### Input

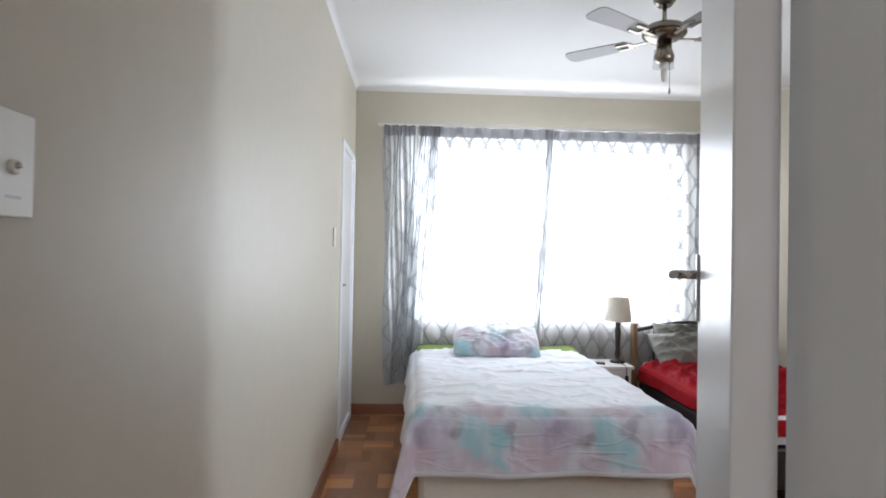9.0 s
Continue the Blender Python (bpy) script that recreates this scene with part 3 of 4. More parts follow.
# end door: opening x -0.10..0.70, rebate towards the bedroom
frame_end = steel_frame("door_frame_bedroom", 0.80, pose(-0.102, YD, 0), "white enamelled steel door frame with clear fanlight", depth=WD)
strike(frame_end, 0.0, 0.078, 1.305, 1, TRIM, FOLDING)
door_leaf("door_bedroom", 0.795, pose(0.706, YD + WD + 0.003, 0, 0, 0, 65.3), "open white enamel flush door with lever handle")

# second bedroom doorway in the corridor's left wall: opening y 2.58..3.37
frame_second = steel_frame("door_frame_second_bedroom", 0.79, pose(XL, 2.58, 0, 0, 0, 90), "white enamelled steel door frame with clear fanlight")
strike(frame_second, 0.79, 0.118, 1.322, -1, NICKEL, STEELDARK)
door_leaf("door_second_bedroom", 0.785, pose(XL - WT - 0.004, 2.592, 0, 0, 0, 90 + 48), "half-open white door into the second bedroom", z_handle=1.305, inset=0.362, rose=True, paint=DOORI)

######
### Input

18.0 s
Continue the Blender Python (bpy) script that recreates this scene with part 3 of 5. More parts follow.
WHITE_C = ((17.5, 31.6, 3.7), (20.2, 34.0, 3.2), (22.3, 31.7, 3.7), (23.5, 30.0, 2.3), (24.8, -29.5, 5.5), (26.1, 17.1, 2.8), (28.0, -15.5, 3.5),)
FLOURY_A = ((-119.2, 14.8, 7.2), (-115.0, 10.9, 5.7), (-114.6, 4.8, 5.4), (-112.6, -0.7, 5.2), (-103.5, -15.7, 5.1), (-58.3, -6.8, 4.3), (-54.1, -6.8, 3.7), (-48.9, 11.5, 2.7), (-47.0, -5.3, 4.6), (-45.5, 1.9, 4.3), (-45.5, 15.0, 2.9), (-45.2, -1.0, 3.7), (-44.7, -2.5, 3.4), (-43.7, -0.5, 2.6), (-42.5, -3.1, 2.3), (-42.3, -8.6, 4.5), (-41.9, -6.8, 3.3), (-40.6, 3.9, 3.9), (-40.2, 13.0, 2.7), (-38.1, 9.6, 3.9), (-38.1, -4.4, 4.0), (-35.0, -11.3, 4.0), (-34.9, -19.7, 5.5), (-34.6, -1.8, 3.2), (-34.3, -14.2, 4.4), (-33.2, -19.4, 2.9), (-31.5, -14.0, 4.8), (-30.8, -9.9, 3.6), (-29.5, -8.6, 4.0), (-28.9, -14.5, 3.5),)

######

What is needed: The line with "4. More parts follow." marks the start and the line with "0.795, pose(0.706, YD" marks the end; transcribe every line in that stretch, unchanged.

Completed task:
Continue the Blender Python (bpy) script that recreates this scene with part 3 of 4. More parts follow.
# end door: opening x -0.10..0.70, rebate towards the bedroom
frame_end = steel_frame("door_frame_bedroom", 0.80, pose(-0.102, YD, 0), "white enamelled steel door frame with clear fanlight", depth=WD)
strike(frame_end, 0.0, 0.078, 1.305, 1, TRIM, FOLDING)
door_leaf("door_bedroom", 0.795, pose(0.706, YD + WD + 0.003, 0, 0, 0, 65.3), "open white enamel flush door with lever handle")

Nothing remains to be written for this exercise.